So, macOS Sequioia 15.4 arbitrarily turned on automatic installation of operating system and security updates. These are things that are enabled by default on a new install—which I think is understandable. However, I had previously deliberately disabled automatic updates, and Apple decided to override my explicit actions.

Oh, and it's April Fool's Day, so thanks for that, Apple.

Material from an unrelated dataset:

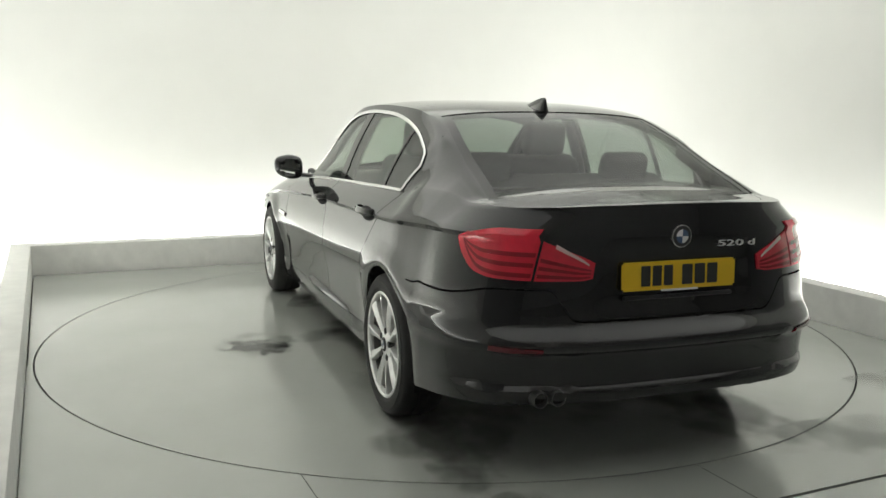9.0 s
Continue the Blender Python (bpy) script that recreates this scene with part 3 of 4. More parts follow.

I don't have automatic software updates enabled because I've had Apple's operating system updates effectively brick my machine. I do a lot of music/audio work, and there's basically no telling when Apple is going to do something that will make the drivers for your music/audio hardware unusable. In fact, Apple warns you it's going to do it: most DAWs with third-party interfaces regularly see notices about how they're using a legacy system extension that will not be supported in future versions of macOS.

#apple #macos #macos154

@geoffduncan Not cool. At all.
Of course, my aging system is still on Monterey, so there's that. Similar to what you noted about audio/DAW/plugin versions not supported. Hoping to be able to upgrade to a Mac Studio, but haven't saved enough yet...
@muz4now
I have a weirder case in that I have to keep some old systems around and operational for data recovery purposes. Someone gets a bright idea and wants to remaster their album from 25 years ago? Good luck opening that project on a modern rig. Sometimes they have stems…sometimes they don't.
@geoffduncan Yes, that's a very wide and wild case. I imagine you have a computer room full of prior systems. (Since I do I.T. in my day job, my mind goes straight to power and cooling requirements...)

@muz4now
Nah: most of them are asleep or (if they're still relatively new) actually turned off. I do roughly two recovery-type jobs a month: most are pretty simple (reading things from Zip disks, SyQuests, floppies, DAT—lately CD-R and Blu-Ray, ha), sometimes it's file conversion, pulling data out of old systems,etc. Occasionally things get more involved. On a few occasions I've had to Frankentein-together old ProTools rigs in order to open/recover recordings—and yes, that has included NuBus-based ProTools.

Anyway: it's not something I do as a real data recovery business. Sometimes people ask if I can help, and sometimes I can.